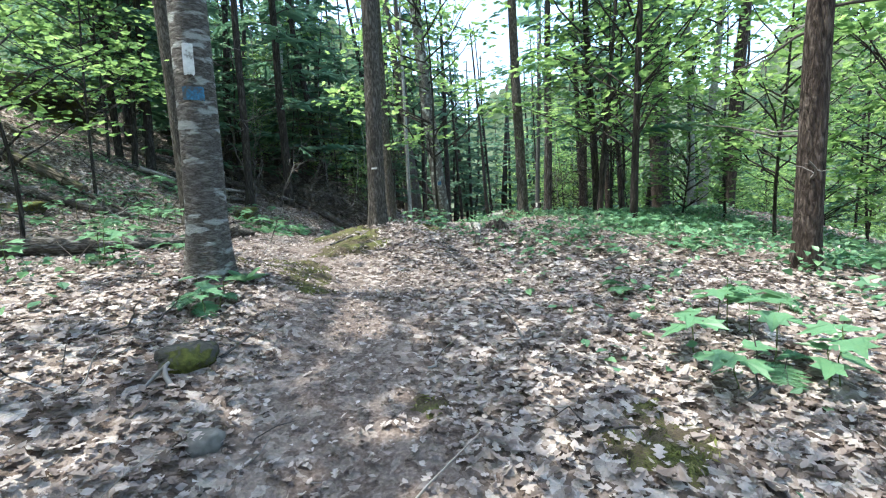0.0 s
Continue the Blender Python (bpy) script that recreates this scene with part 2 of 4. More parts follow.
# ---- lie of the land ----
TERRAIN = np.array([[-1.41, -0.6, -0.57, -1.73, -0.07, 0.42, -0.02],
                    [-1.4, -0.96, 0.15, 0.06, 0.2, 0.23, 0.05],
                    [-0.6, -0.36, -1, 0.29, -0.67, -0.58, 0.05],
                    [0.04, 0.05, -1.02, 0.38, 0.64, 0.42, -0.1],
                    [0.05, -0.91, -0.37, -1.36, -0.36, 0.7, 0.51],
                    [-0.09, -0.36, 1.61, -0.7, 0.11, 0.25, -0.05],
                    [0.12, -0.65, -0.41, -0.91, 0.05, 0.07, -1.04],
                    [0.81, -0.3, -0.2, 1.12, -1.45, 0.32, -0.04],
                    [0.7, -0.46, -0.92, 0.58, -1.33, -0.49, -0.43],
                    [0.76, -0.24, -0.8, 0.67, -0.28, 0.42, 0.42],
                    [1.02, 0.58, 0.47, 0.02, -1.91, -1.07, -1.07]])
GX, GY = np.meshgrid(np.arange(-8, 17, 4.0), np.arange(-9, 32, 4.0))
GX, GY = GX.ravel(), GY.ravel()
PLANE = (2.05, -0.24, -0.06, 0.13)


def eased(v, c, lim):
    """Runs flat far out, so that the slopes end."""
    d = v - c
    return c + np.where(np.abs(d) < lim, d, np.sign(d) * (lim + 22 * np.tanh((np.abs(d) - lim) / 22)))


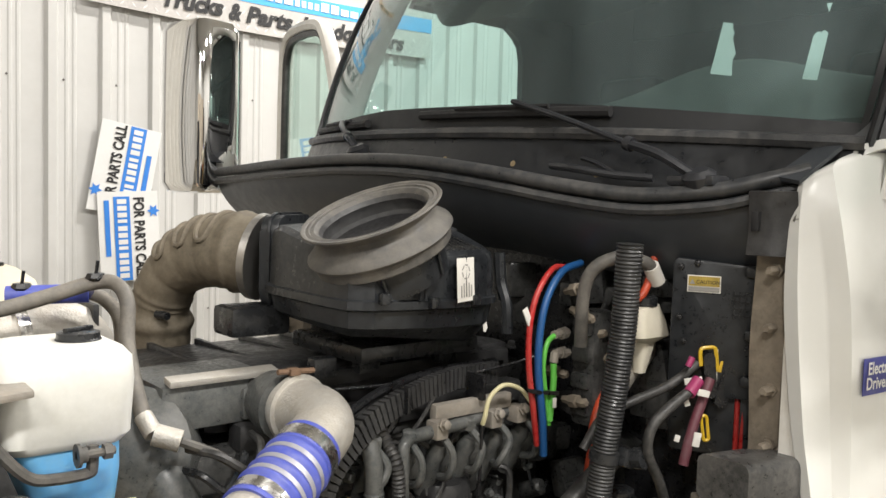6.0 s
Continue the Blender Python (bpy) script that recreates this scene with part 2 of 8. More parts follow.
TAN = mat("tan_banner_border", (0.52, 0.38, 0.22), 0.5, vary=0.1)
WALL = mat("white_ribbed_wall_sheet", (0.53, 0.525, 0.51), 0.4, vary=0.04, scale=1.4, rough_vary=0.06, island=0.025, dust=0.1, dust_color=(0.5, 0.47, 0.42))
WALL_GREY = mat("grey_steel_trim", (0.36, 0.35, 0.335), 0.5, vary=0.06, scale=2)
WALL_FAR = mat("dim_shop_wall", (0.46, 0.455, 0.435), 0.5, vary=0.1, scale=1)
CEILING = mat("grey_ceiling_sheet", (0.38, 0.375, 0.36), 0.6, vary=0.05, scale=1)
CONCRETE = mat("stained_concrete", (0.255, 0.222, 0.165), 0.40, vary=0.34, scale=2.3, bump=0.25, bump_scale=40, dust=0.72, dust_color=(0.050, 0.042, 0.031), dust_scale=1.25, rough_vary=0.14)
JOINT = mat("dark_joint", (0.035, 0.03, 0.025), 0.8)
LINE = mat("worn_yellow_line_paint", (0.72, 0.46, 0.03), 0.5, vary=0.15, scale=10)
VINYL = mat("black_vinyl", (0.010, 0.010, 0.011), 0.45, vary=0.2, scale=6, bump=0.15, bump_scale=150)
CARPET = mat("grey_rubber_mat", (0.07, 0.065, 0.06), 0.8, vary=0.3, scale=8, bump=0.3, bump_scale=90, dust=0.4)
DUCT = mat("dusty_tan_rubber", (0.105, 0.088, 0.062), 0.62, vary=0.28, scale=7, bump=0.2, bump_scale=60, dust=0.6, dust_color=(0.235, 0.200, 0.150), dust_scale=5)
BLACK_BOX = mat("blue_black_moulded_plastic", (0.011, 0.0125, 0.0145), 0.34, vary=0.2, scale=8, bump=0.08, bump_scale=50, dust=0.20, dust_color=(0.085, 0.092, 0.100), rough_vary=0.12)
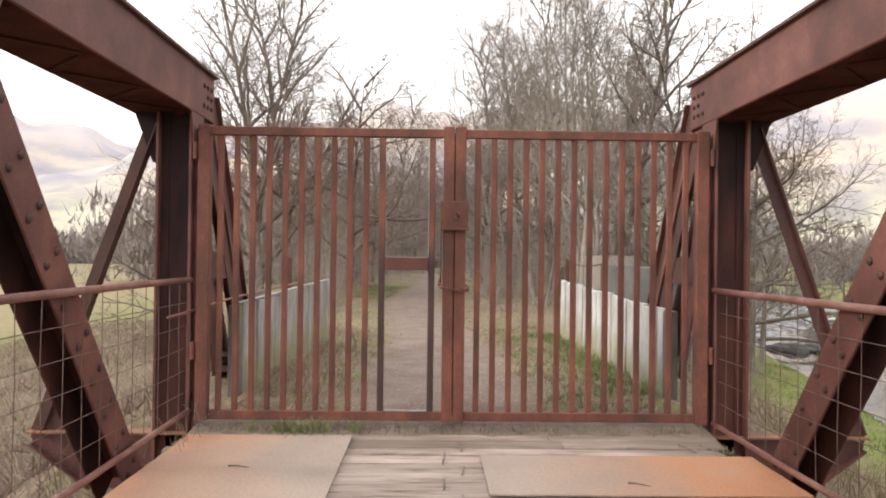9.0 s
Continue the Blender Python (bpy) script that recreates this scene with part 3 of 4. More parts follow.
--
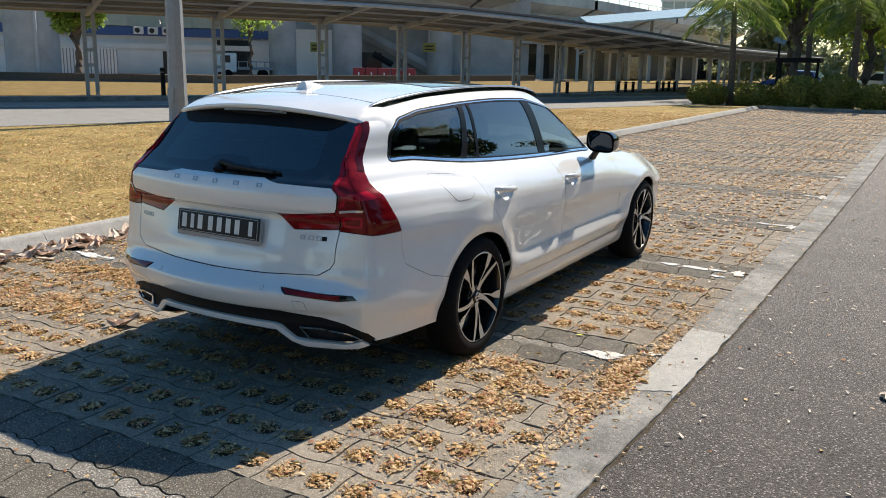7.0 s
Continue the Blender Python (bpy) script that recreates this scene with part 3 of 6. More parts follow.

**Work to do**
From the listing above, collect every line that mentions the word "recreates".

**Solution for this task**
Continue the Blender Python (bpy) script that recreates this scene with part 2 of 4. More parts follow.
Continue the Blender Python (bpy) script that recreates this scene with part 2 of 8. More parts follow.
Continue the Blender Python (bpy) script that recreates this scene with part 3 of 4. More parts follow.
Continue the Blender Python (bpy) script that recreates this scene with part 3 of 6. More parts follow.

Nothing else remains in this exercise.